June 25, 2020:

For all his Althusserian posturing, he looked to 1917 as a universal model, that is, precisely the Platonist idealism of forms Macherey criticizes in A Theory of Literary Production. There will be workers' councils which arise spontaneously, there will be a revolutionary party contesting democratically for leadership, and so on; where struggles or forms of organization lacking correspondence with the model are judged by the model to be illegitimate.

This is typical of each of the various sectarian currents orienting themselves in some way around the Russian experience. As their stencil they point to one or another moment of the evolution of that movement, whether that's the 10th Congress or the NEP or the Stalinist dictatorship. That's their blueprint, and they apply it like a cookie cutter to whatever their contemporary circumstances might be, as though one-size-fits-all were a coherent recipe for intervention.
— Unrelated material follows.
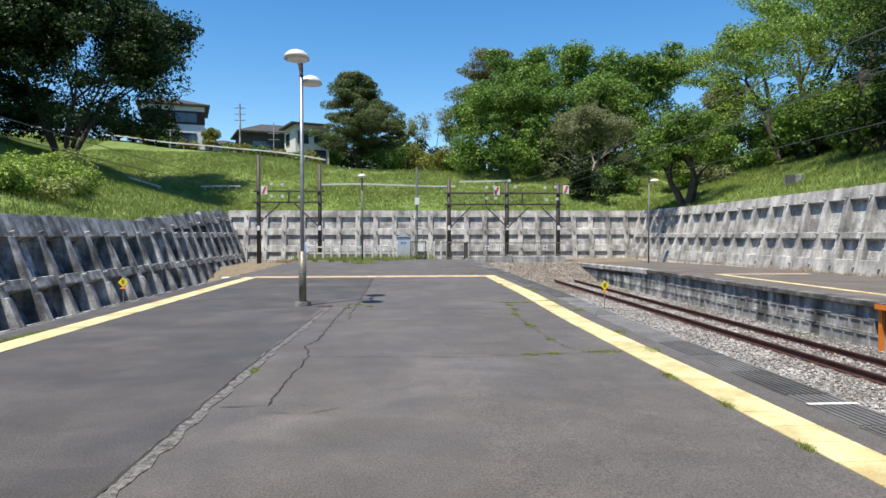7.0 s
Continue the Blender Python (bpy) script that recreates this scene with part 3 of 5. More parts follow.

Althusser's project was specifically to build tools for the activist analysis of and intervention within conjunctures. It's that concrete analysis of a concrete situation which matters. Where every conjuncture is unique, and perhaps patterns can be helpful but reliance on ideal forms is, you know, idealist.

I resent the time these people cost. That one from college in particular. Unaware he encapsulates the many milieux of defeat. Where after decades of retreat what's left is you and your books and your imaginative identification with an era where intervention was possible.

I resent him. "Marx this and materialism that," but when tasked to explain failures of leadership he falls back on gossip.